** Start of Information supplied **

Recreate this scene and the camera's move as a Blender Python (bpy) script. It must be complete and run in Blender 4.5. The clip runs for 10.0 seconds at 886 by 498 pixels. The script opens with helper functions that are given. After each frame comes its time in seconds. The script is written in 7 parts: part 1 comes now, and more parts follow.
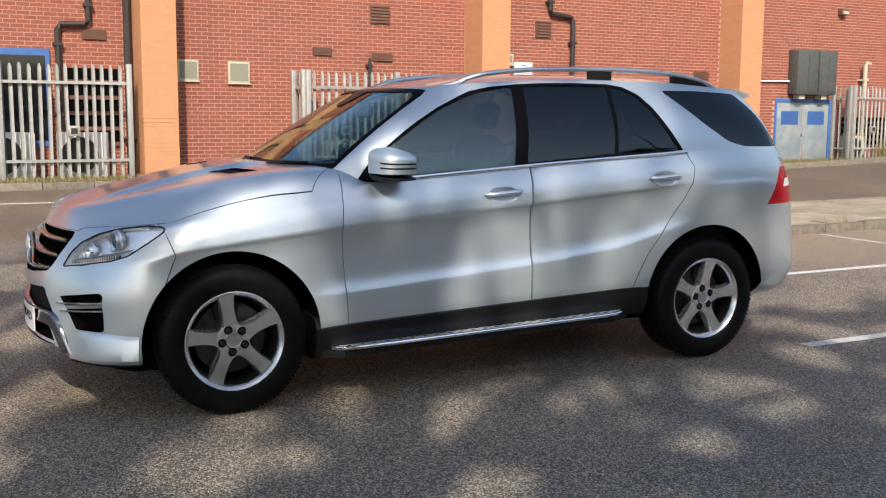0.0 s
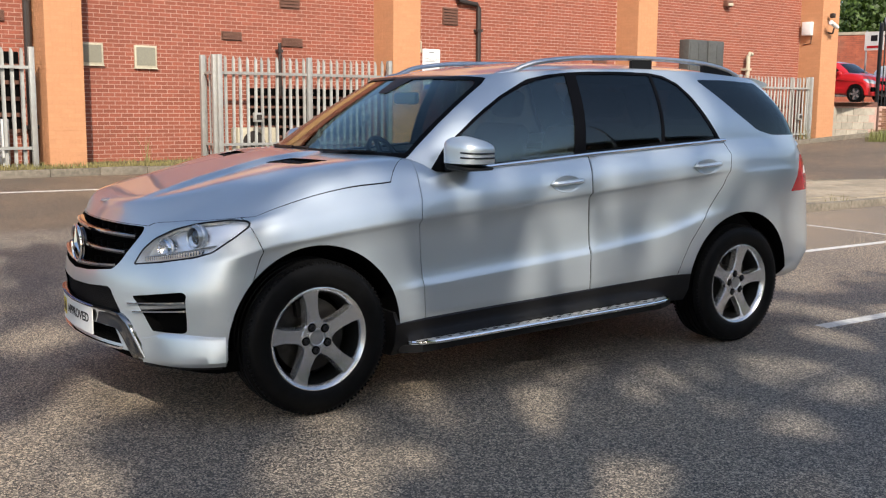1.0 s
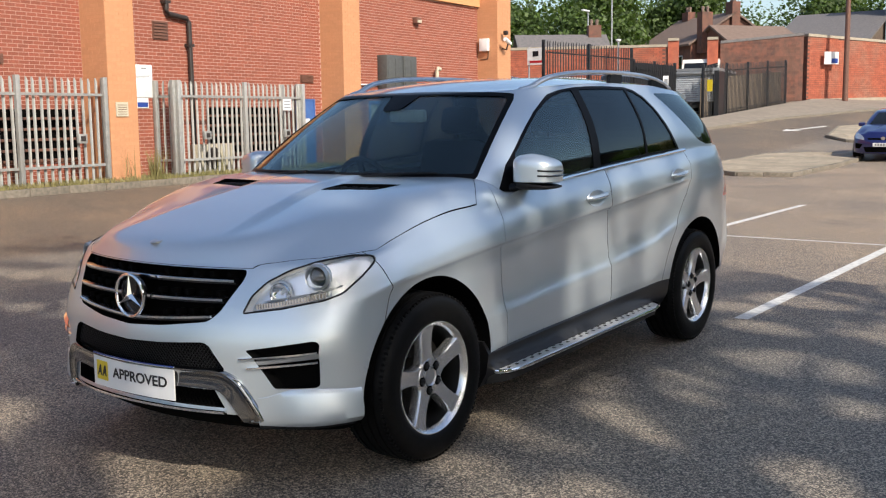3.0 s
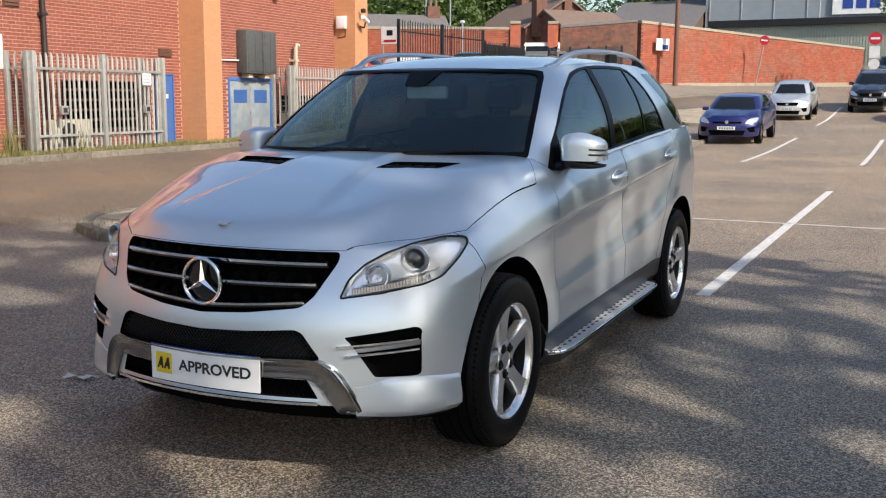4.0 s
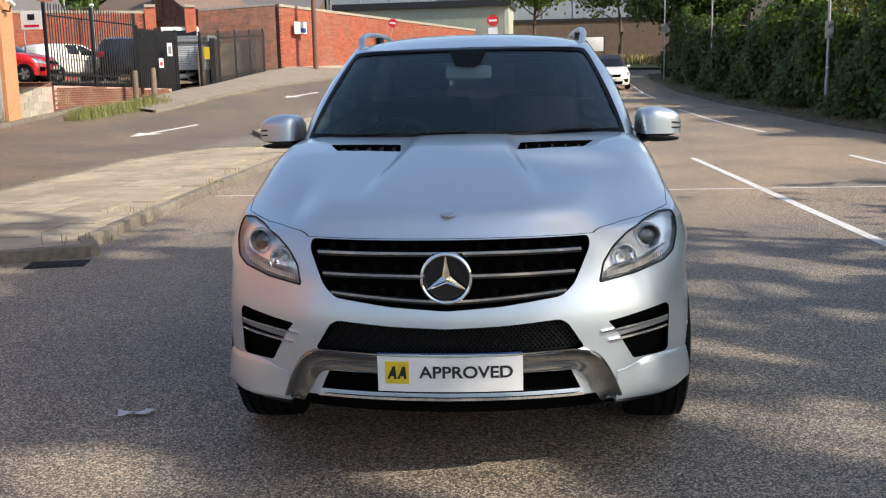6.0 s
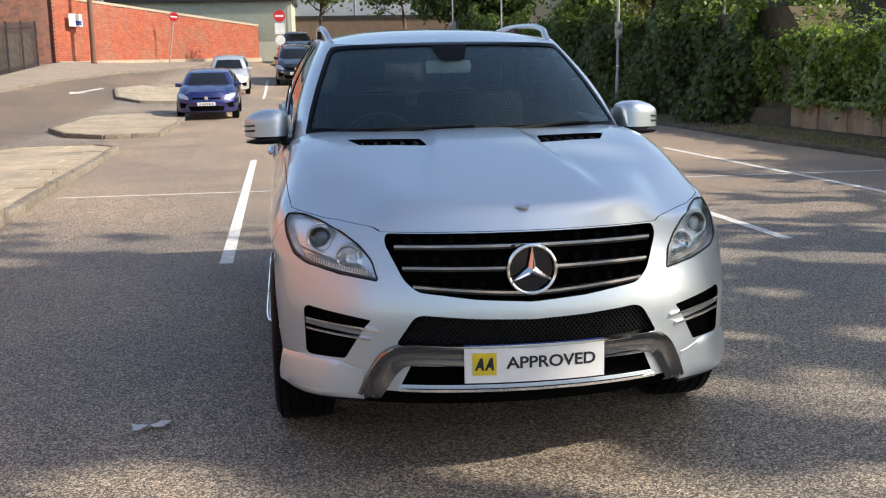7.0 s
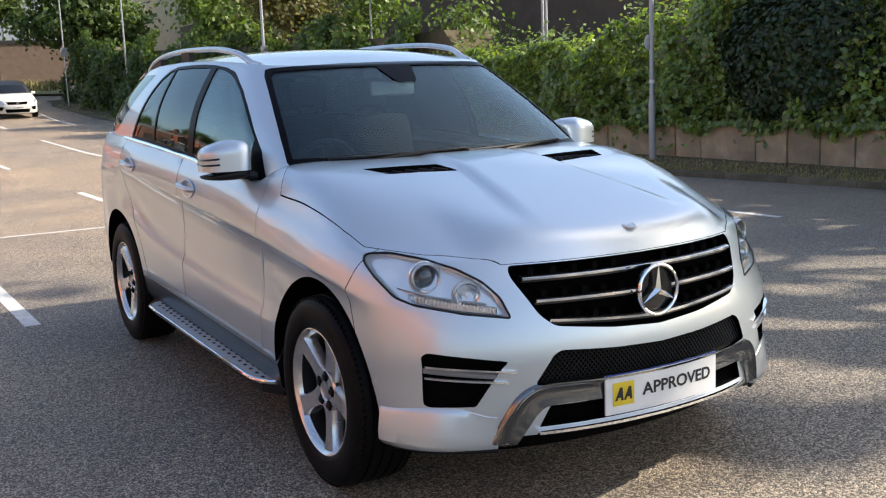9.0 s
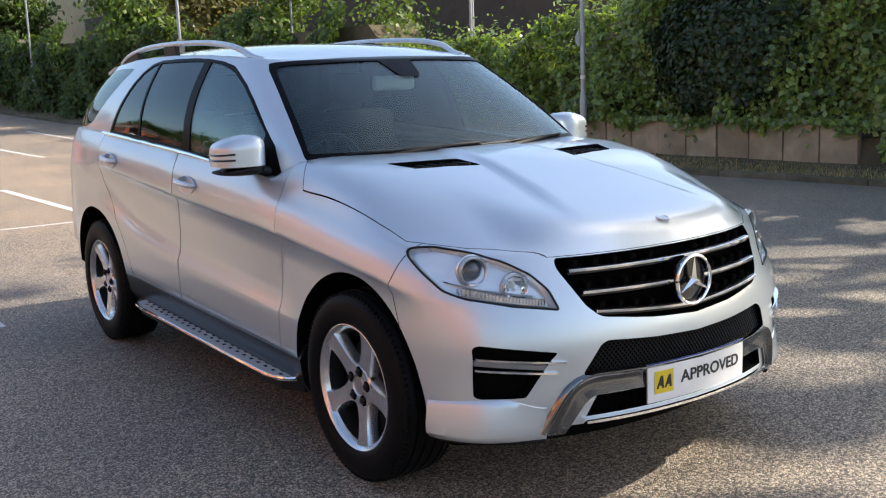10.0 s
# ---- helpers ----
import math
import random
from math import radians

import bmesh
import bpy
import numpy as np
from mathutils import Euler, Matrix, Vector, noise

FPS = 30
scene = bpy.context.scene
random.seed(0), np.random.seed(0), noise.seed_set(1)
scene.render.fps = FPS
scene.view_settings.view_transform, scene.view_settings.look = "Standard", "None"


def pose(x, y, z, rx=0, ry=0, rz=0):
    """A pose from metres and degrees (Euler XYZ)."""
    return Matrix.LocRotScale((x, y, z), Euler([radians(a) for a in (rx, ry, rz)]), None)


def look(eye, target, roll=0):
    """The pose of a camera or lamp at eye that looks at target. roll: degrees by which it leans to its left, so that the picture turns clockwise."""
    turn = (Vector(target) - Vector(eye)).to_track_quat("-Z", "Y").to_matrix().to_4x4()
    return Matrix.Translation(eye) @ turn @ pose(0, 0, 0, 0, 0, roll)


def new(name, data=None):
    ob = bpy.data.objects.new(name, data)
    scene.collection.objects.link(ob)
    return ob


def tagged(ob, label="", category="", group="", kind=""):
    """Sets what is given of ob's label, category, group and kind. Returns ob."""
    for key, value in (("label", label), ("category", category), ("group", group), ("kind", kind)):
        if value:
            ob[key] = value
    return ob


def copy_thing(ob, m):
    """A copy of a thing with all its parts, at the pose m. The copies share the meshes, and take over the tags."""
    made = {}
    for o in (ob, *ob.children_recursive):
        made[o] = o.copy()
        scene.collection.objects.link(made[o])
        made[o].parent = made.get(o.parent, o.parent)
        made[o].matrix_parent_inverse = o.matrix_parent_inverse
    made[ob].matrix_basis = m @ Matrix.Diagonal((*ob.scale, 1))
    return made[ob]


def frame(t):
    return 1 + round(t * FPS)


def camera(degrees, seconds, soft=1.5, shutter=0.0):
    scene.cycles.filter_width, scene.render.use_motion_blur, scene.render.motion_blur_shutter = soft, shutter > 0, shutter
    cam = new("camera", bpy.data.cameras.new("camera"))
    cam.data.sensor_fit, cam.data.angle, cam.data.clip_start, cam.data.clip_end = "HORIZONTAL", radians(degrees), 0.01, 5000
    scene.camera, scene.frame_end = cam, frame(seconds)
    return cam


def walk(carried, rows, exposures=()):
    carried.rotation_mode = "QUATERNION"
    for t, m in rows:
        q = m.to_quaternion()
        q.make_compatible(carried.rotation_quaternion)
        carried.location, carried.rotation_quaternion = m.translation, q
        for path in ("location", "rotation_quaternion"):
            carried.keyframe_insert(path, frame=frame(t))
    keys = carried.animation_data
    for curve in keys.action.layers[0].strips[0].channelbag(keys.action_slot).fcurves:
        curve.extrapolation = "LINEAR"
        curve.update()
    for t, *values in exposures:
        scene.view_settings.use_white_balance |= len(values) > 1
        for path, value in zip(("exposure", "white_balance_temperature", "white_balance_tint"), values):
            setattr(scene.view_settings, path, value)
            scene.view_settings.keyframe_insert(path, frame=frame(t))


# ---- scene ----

** End of Information supplied **

• Job:
Quote the preceding listing precisely and completely, omitting its images.

• Written response:
Recreate this scene and the camera's move as a Blender Python (bpy) script. It must be complete and run in Blender 4.5. The clip runs for 10.0 seconds at 886 by 498 pixels. The script opens with helper functions that are given. After each frame comes its time in seconds. The script is written in 7 parts: part 1 comes now, and more parts follow.
0.0 s
1.0 s
3.0 s
4.0 s
6.0 s
7.0 s
9.0 s
10.0 s
# ---- helpers ----
import math
import random
from math import radians

import bmesh
import bpy
import numpy as np
from mathutils import Euler, Matrix, Vector, noise

FPS = 30
scene = bpy.context.scene
random.seed(0), np.random.seed(0), noise.seed_set(1)
scene.render.fps = FPS
scene.view_settings.view_transform, scene.view_settings.look = "Standard", "None"


def pose(x, y, z, rx=0, ry=0, rz=0):
    """A pose from metres and degrees (Euler XYZ)."""
    return Matrix.LocRotScale((x, y, z), Euler([radians(a) for a in (rx, ry, rz)]), None)


def look(eye, target, roll=0):
    """The pose of a camera or lamp at eye that looks at target. roll: degrees by which it leans to its left, so that the picture turns clockwise."""
    turn = (Vector(target) - Vector(eye)).to_track_quat("-Z", "Y").to_matrix().to_4x4()
    return Matrix.Translation(eye) @ turn @ pose(0, 0, 0, 0, 0, roll)


def new(name, data=None):
    ob = bpy.data.objects.new(name, data)
    scene.collection.objects.link(ob)
    return ob


def tagged(ob, label="", category="", group="", kind=""):
    """Sets what is given of ob's label, category, group and kind. Returns ob."""
    for key, value in (("label", label), ("category", category), ("group", group), ("kind", kind)):
        if value:
            ob[key] = value
    return ob


def copy_thing(ob, m):
    """A copy of a thing with all its parts, at the pose m. The copies share the meshes, and take over the tags."""
    made = {}
    for o in (ob, *ob.children_recursive):
        made[o] = o.copy()
        scene.collection.objects.link(made[o])
        made[o].parent = made.get(o.parent, o.parent)
        made[o].matrix_parent_inverse = o.matrix_parent_inverse
    made[ob].matrix_basis = m @ Matrix.Diagonal((*ob.scale, 1))
    return made[ob]


def frame(t):
    return 1 + round(t * FPS)


def camera(degrees, seconds, soft=1.5, shutter=0.0):
    scene.cycles.filter_width, scene.render.use_motion_blur, scene.render.motion_blur_shutter = soft, shutter > 0, shutter
    cam = new("camera", bpy.data.cameras.new("camera"))
    cam.data.sensor_fit, cam.data.angle, cam.data.clip_start, cam.data.clip_end = "HORIZONTAL", radians(degrees), 0.01, 5000
    scene.camera, scene.frame_end = cam, frame(seconds)
    return cam


def walk(carried, rows, exposures=()):
    carried.rotation_mode = "QUATERNION"
    for t, m in rows:
        q = m.to_quaternion()
        q.make_compatible(carried.rotation_quaternion)
        carried.location, carried.rotation_quaternion = m.translation, q
        for path in ("location", "rotation_quaternion"):
            carried.keyframe_insert(path, frame=frame(t))
    keys = carried.animation_data
    for curve in keys.action.layers[0].strips[0].channelbag(keys.action_slot).fcurves:
        curve.extrapolation = "LINEAR"
        curve.update()
    for t, *values in exposures:
        scene.view_settings.use_white_balance |= len(values) > 1
        for path, value in zip(("exposure", "white_balance_temperature", "white_balance_tint"), values):
            setattr(scene.view_settings, path, value)
            scene.view_settings.keyframe_insert(path, frame=frame(t))


# ---- scene ----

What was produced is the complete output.